- EXERCISE AIM:
Restate the whole listing word for word. Pictures are left out.

- INFORMATION PROVIDED:
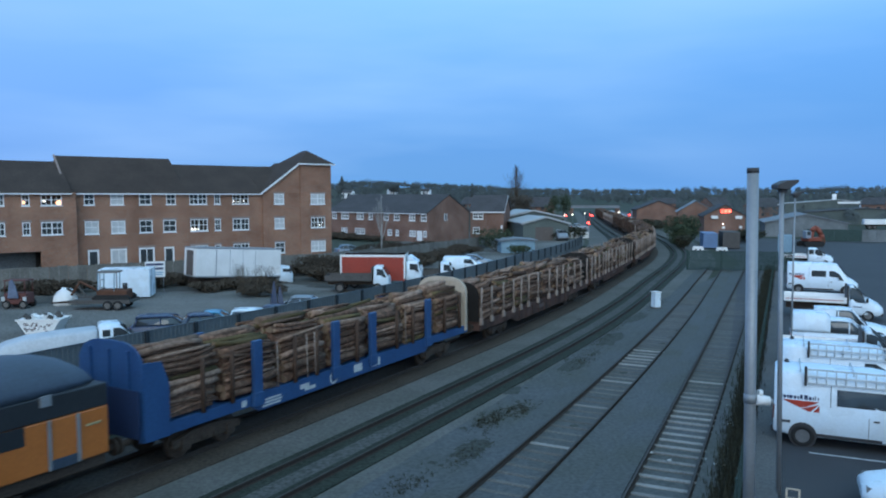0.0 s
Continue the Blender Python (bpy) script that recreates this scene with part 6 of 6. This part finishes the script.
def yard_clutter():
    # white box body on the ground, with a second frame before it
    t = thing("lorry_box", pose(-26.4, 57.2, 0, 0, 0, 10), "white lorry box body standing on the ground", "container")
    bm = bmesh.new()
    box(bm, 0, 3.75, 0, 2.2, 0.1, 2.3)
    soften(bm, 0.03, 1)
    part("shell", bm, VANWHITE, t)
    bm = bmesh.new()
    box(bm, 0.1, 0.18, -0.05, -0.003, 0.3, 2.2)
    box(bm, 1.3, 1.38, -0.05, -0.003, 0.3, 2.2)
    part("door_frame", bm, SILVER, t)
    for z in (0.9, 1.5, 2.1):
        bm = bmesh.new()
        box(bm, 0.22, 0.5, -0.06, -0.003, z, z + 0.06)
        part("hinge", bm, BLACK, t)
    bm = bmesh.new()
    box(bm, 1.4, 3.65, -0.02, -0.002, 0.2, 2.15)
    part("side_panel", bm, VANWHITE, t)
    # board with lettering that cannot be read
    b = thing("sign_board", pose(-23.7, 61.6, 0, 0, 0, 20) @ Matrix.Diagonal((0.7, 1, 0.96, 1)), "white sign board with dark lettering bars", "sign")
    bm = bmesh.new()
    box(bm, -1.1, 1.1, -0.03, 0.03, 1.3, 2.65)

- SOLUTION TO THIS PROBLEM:
0.0 s
Continue the Blender Python (bpy) script that recreates this scene with part 6 of 6. This part finishes the script.
def yard_clutter():
    # white box body on the ground, with a second frame before it
    t = thing("lorry_box", pose(-26.4, 57.2, 0, 0, 0, 10), "white lorry box body standing on the ground", "container")
    bm = bmesh.new()
    box(bm, 0, 3.75, 0, 2.2, 0.1, 2.3)
    soften(bm, 0.03, 1)
    part("shell", bm, VANWHITE, t)
    bm = bmesh.new()
    box(bm, 0.1, 0.18, -0.05, -0.003, 0.3, 2.2)
    box(bm, 1.3, 1.38, -0.05, -0.003, 0.3, 2.2)
    part("door_frame", bm, SILVER, t)
    for z in (0.9, 1.5, 2.1):
        bm = bmesh.new()
        box(bm, 0.22, 0.5, -0.06, -0.003, z, z + 0.06)
        part("hinge", bm, BLACK, t)
    bm = bmesh.new()
    box(bm, 1.4, 3.65, -0.02, -0.002, 0.2, 2.15)
    part("side_panel", bm, VANWHITE, t)
    # board with lettering that cannot be read
    b = thing("sign_board", pose(-23.7, 61.6, 0, 0, 0, 20) @ Matrix.Diagonal((0.7, 1, 0.96, 1)), "white sign board with dark lettering bars", "sign")
    bm = bmesh.new()
    box(bm, -1.1, 1.1, -0.03, 0.03, 1.3, 2.65)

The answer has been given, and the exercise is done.